Thirdly, for the old papers published tens of years ago, highly cited papers (WoS citation) are used more frequently than lowly cited papers. Citation is an important factor to reflect the usage of papers even published tens of years. Highly cited old papers have distinct advantages of being used by the following researchers.

There are some limitations in this study. Firstly, only 5 journals in the field of Information Science and Library Science are investigated, therefore, the conclusions about the researchers’ preference might be different in other fields, which needs further experiments using data from different fields. Secondly, Web of Science only provides the usage count of each article recorded since February 2013. Therefore, in this study, the usage data we collect and analyze has a time period of only 2 years and 8 months. A long-term dataset should be tracked and harvested to support our conclusions.

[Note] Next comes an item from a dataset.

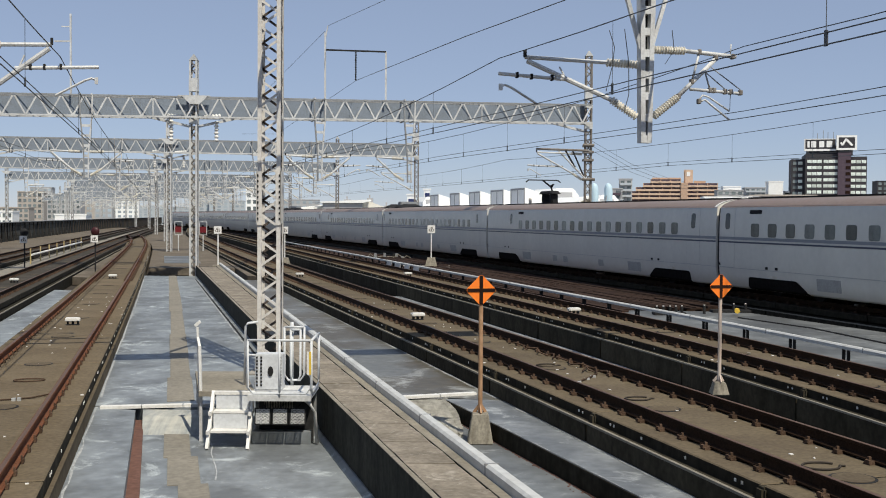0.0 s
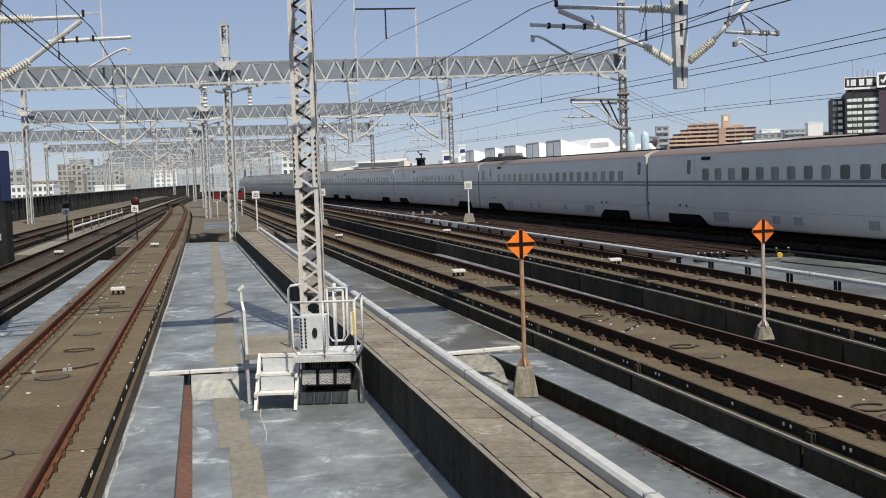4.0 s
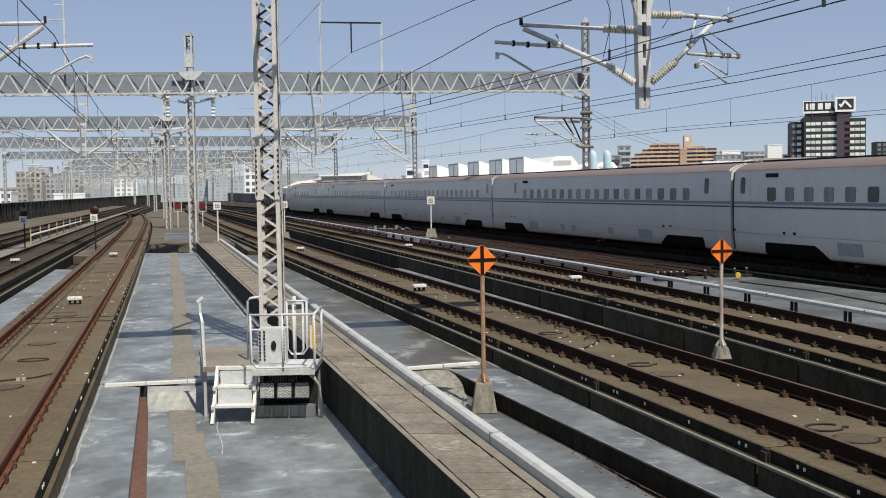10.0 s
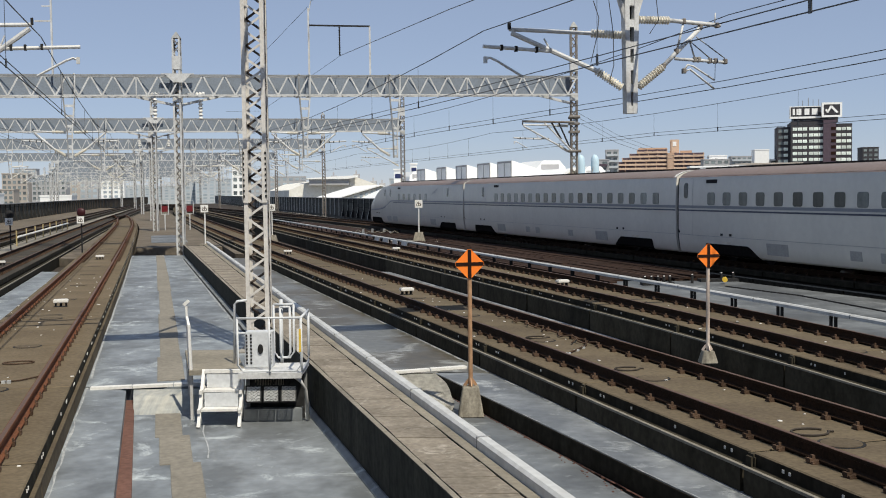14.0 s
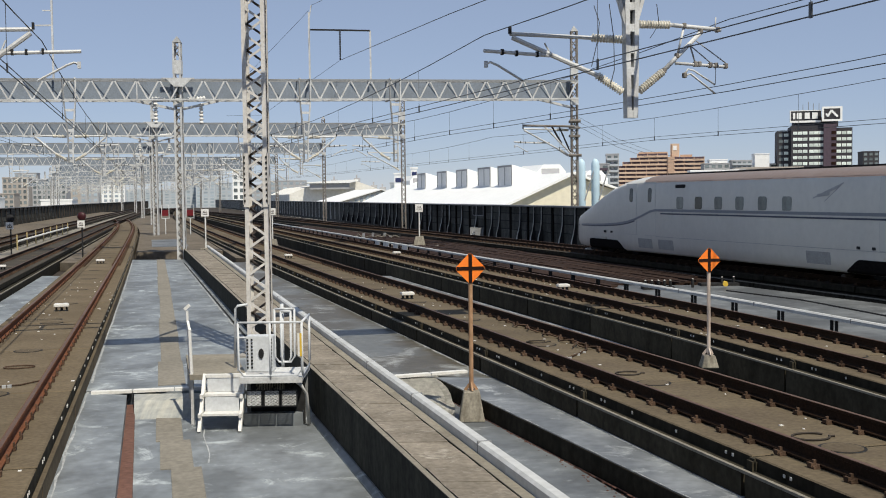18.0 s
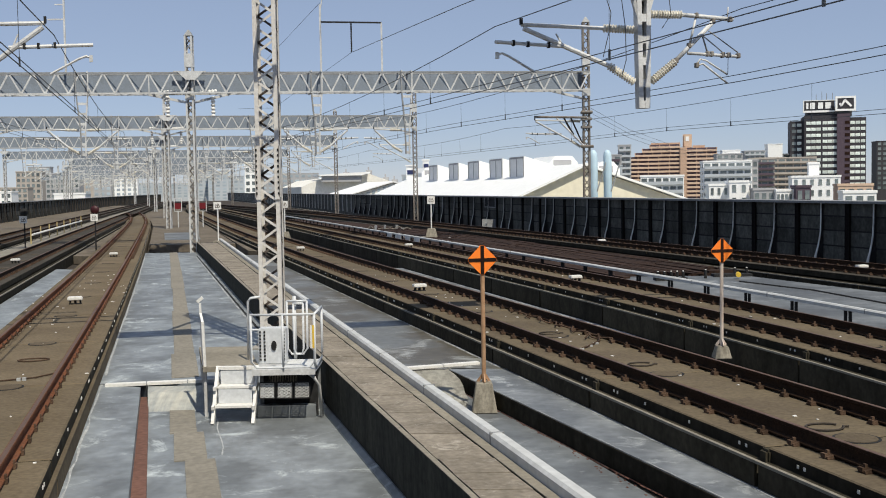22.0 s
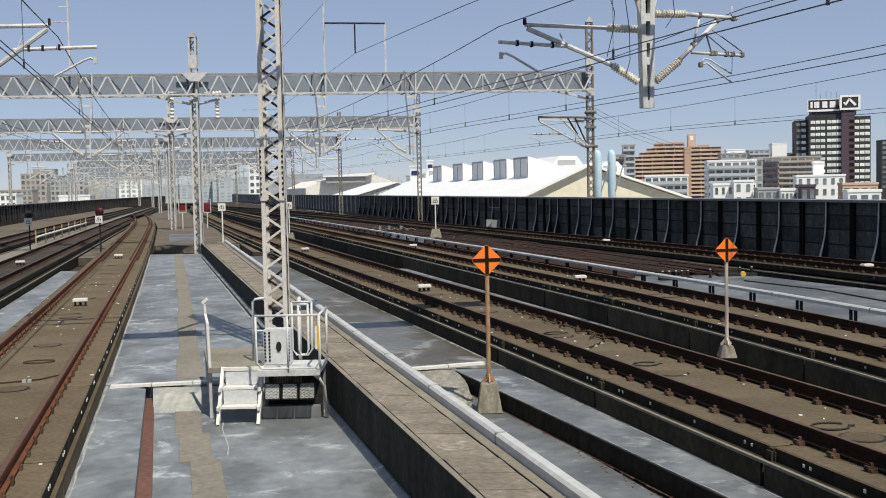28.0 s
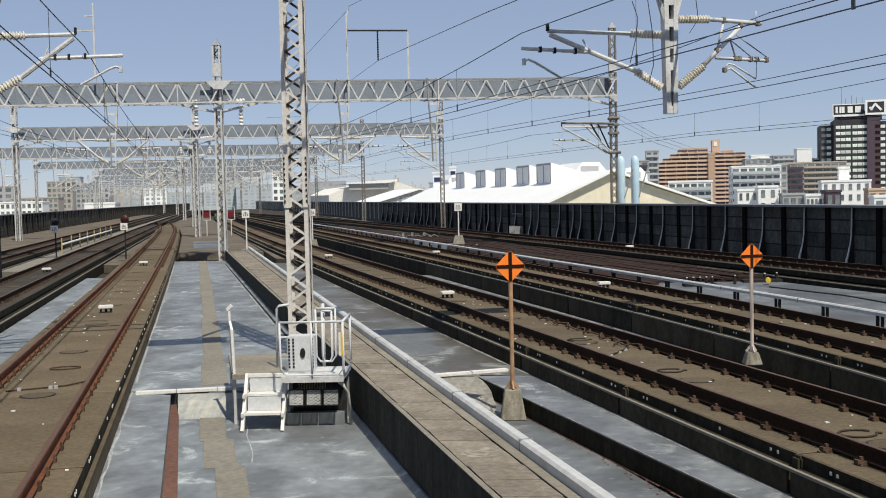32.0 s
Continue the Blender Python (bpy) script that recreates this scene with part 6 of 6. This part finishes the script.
def end_car():
    car = thing("train_end_car", "pearl white express train end car with a long streamlined nose", "train carriage", group="carriages of the train")
    lo = -CAR / 2 + 0.13
    rings = []
    tip = CAR / 2 + 0.2
    # way back from the tip, share of the width, height of the top, height of the underside
    for back, w, top, low in ((tip - lo, 1, 3.5, 0.24), (9.9, 1, 3.5, 0.24), (9.4, 1, 3.5, 0.24), (8.6, 1, 3.5, 0.24), (7.5, 1.0, 3.46, 0.24), (6.5, 0.995, 3.34, 0.24), (5.5, 0.985, 3.12, 0.24),
                              (4.5, 0.965, 2.82, 0.24), (3.6, 0.93, 2.50, 0.24), (2.8, 0.89, 2.26, 0.24), (2.0, 0.84, 2.02, 0.25),
                              (1.3, 0.77, 1.83, 0.28), (0.75, 0.68, 1.66, 0.36), (0.35, 0.55, 1.51, 0.50), (0.12, 0.41, 1.38, 0.70), (0.0, 0.26, 1.26, 0.90)):
        rings.append([(x, tip - back, z) for x, z in section(w, top, low)])
    bm = bmesh.new()
    skin(bm, rings)
    link("body", bm, M["pearl"], car, "pearl white shell with a long pointed nose", True)
    roof_skin(car, lo + 0.05, tip - 8.7)
    stripes(car, lo, tip - 9.8, tip - 10.2)
    # the band sweeps down to the nose and thins out
    for drop, material, name in ((0.0, M["stripegrey"], "grey_band"), (-0.045, M["blue"], "blue_stripe")):
        bm = bmesh.new()
        way = [(9.8, 0, 0.10), (9.3, -0.06, 0.10), (8.6, -0.24, 0.10), (7.9, -0.41, 0.10), (7.2, -0.53, 0.095), (6.2, -0.62, 0.09), (4.8, -0.68, 0.08), (3.4, -0.71, 0.07), (2.0, -0.72, 0.06), (1.0, -0.72, 0.05), (0.5, -0.72, 0.03)]
        for sd in (-1, 1):
            prev = None
            for back, dz, wd in way[(3 if drop else 0):]:
                z = 1.985 + dz
                pair = []
                for zz in ((z, z + wd) if not drop else (z + drop, z)):
                    # half width of the shell at this height, between the two nearest rings
                    w = 1.69
                    for ra, rb in zip(rings, rings[1:]):
                        ya, yb = ra[0][1], rb[0][1]
                        if ya <= tip - back <= yb and yb > ya:
                            f = (tip - back - ya) / (yb - ya)
                            half = [0.0, 0.0]
                            for n_, rg in enumerate((ra, rb)):
                                for p, q in zip(rg[:len(PROFILE)], rg[1:len(PROFILE)]):
                                    if p[2] <= zz <= q[2]:
                                        half[n_] = p[0] + (q[0] - p[0]) * (zz - p[2]) / max(q[2] - p[2], 1e-6)
                            w = half[0] + (half[1] - half[0]) * f
                    pair.append(bm.verts.new((sd * (w + 0.014), tip - back, zz)))
                if prev:
                    bm.faces.new((prev[0], pair[0], pair[1], prev[1]))
                prev = pair
        link(name, bm, material, car)
    # cab windscreen over the nose
    bm = bmesh.new()
    rows = []
    for y, w, z in ((tip - 6.1, 0.62, 3.26), (tip - 5.5, 0.74, 3.12), (tip - 4.5, 0.80, 2.82), (tip - 4.0, 0.62, 2.64)):
        rows.append([bm.verts.new((w * k, y, z + 0.012 - 0.11 * k * k * w)) for k in (-1, -0.5, 0, 0.5, 1)])
    for a, b in zip(rows, rows[1:]):
        for k in range(4):
            bm.faces.new((a[k], a[k + 1], b[k + 1], b[k]))
    link("windscreen", bm, M["glass"], car, "tinted cab windscreen", True)
    for s in (-1, 1):
        bm = bmesh.new()
        bmesh.ops.create_uvsphere(bm, u_segments=12, v_segments=8, radius=1)
        bmesh.ops.transform(bm, verts=bm.verts, matrix=Matrix.Translation((s * 0.84, tip - 2.05, 1.86)) @ Matrix.Rotation(radians(-17), 4, "X") @ Matrix.Diagonal((0.16, 0.5, 0.06, 1)))
        link("headlamp", bm, M["glass"], car, "smoked headlamp cover", True)
        bm = boxes((s * 0.5 - 0.5, s * 0.5 + 0.5, tip - 3.1, tip - 1.9, 0.08, 0.26))
        link("rail_guard", bm, M["under"], car)
    for y, far in ((lo + 3.5, False), (lo + 22.2, True)):
        bogies(car, y)
        openings(car, y, far)
    fit_out(car, [lo + 8.25 + 1.43 * i for i in range(6)], (lo + 3.16, lo + 17.93, lo + 19.62), lo + 15.4, (lo + 6.6, lo + 16.62, lo + 18.4), (), (lo + 3.9, lo + 4.6, lo + 21.6, lo + 22.3))
    for sd in (-1, 1):
        bm = bmesh.new()
        for a, b, w in (((-0.75, 2.52), (0.75, 2.98), 0.05), ((-0.55, 2.60), (0.1, 2.66), 0.10), ((0.7, 2.96), (-0.15, 2.42), 0.035), ((-0.1, 2.70), (0.55, 2.90), 0.09)):
            ya, yb = lo + 6.1 - sd * 0 + a[0] * -1, lo + 6.1 + b[0] * -1
            v = [bm.verts.new((sd * (side_x(z) + 0.006), y, z)) for y, z in ((ya, a[1] - w / 2), (yb, b[1] - w / 2), (yb, b[1] + w / 2), (ya, a[1] + w / 2))]
            bm.faces.new(v)
        link("emblem", bm, M["seam"], car, "plain grey wing-shaped mark on the body side")
    return car


def pantograph(car, y):
    """A black shroud with two thick legs under a wide lid, and the folded arm on it; y is the shroud's middle."""
    bm = boxes((-0.2, 0.2, y - 0.78, y - 0.42, 3.4, 4.1), (-0.2, 0.2, y + 0.42, y + 0.78, 3.4, 4.1), (-0.6, 0.6, y - 1.0, y + 1.0, 3.40, 3.56))
    bmesh.ops.bevel(bm, geom=list(bm.edges), offset=0.05, segments=2, affect="EDGES")
    g = link("pantograph_shroud", bm, M["under"], car, "black pantograph shroud with two thick legs")
    bm = bmesh.new()
    v = box(bm, -0.3, 0.3, y - 1.0, y + 1.0, 4.06, 4.24)
    for p in v[4:]:
        p.co.y = y + (p.co.y - y) * 0.72
        p.co.x *= 0.8
    bmesh.ops.bevel(bm, geom=list(bm.edges), offset=0.03, segments=2, affect="EDGES")
    link("shroud_lid", bm, M["under"], g)
    bm = bmesh.new()
    tube(bm, [(0, y - 0.35, 4.26), (0, y - 0.2, 4.45), (0, y + 1.0, 4.85)], 0.05, 8)
    tube(bm, [(0, y - 0.2, 4.45), (0, y - 0.55, 4.62), (0, y - 0.2, 4.5)], 0.07, 8)
    bar(bm, (-0.9, y + 1.0, 4.88), (0.9, y + 1.0, 4.88), 0.10, 0.06)
    bar(bm, (-0.9, y + 1.0, 4.88), (-1.05, y + 1.0, 4.76), 0.06)
    bar(bm, (0.9, y + 1.0, 4.88), (1.05, y + 1.0, 4.76), 0.06)
    link("pantograph_arm", bm, M["under"], g, "single-arm pantograph with a wide head")
    for sd in (-0.45, 0.45):
        bm = bmesh.new()
        tube(bm, [(sd, y + 1.9, 3.45), (sd, y + 1.9, 3.68), (sd, y + 1.9, 3.85)], 0.1, 8)
        link("roof_insulator", bm, M["insul"], car, "pale roof insulator")


def roof_cover(car, y0, y1):
    """A long dark cover over cable heads, drawn out at both ends."""
    bm = bmesh.new()
    rings = []
    for f, k in ((0.0, 0.02), (0.15, 0.18), (0.35, 0.30), (0.5, 0.32), (0.75, 0.2), (1.0, 0.02)):
        y = y0 + (y1 - y0) * f
        rings.append([(x, y, z) for x, z in ((-1.1, 3.36), (-0.95, 3.40 + k * 0.7), (-0.5, 3.48 + k), (0.5, 3.48 + k), (0.95, 3.40 + k * 0.7), (1.1, 3.36))])
    skin(bm, rings)
    link("cable_head_cover", bm, M["under"], car, "dark streamlined roof cover", True)


CARS = [end_car()] + [carriage(k) for k in range(1, 12)]
pantograph(CARS[5], CAR / 2 - 4.0)
pantograph(CARS[9], CAR / 2 - 6.0)
for k in (6, 8):
    roof_cover(CARS[k], CAR / 2 - 0.2, CAR / 2 - 4.8)
    roof_cover(CARS[k - 1], -CAR / 2 + 0.2, -CAR / 2 + 3.0)
    bm = boxes((-0.75, 0.75, CAR / 2 - 2.6, CAR / 2 - 1.6, 3.5, 3.98))
    bmesh.ops.bevel(bm, geom=list(bm.edges), offset=0.06, segments=2, affect="EDGES")
    link("cable_head_box", bm, M["galvdark"], CARS[k], "grey box over the cable head")


# arc length along the train's track
_ys = [-420 + 0.5 * i for i in range(1841)]
_ss = [0.0]
for a, b in zip(_ys, _ys[1:]):
    _ss.append(_ss[-1] + math.hypot(b - a, R3.x(b) - R3.x(a)))
_s35 = float(np.interp(35.0, _ys, _ss))


def on_track(s):
    y = float(np.interp(s + _s35, _ss, _ys))
    return Vector((R3.x(y), y, 0))


def joint(t):
    """Way of the rearmost coupling along the track at t seconds."""
    return 250.961 - 18.9527 * t + 0.2571 * t * t + 0.075 * max(0.0, t - 17.5) ** 2


def motions():
    for k, car in enumerate(CARS):
        rows = []
        for t in range(33):
            s = joint(t) - k * CAR
            a, b = on_track(s), on_track(s + CAR)
            d = b - a
            rows.append((t, Matrix.Translation((a + b) / 2) @ Matrix.Rotation(math.atan2(-d.x, d.y), 4, "Z")))
        walk(car, rows)


motions()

Last but not least, as previously stated, the usage count defined in this paper refers to the number of times the article has met a user’s information needs, as demonstrated by clicking links to a full-length article at the publisher’s website or by saving the metadata for later use. The usage count in this sense represents a potential usage count, but does not reflect real article “usage”. We don’t know the accurate proportion of researchers who use Web of Science as the preferred platform to search for scholarly content. As one of the referral sources of views and downloads, WoS usage count data of “clicking and saving” is less representative than those “usage data” of “views and downloads” provided by publishers’ platforms, which leads to the limitation to infer the overall usage patterns of scientific literature based on the WoS usage count data.

Although with these limitations, we hope that this first try to explore the usage patterns of WoS records would provide a new perspective to promote the research on usage metrics.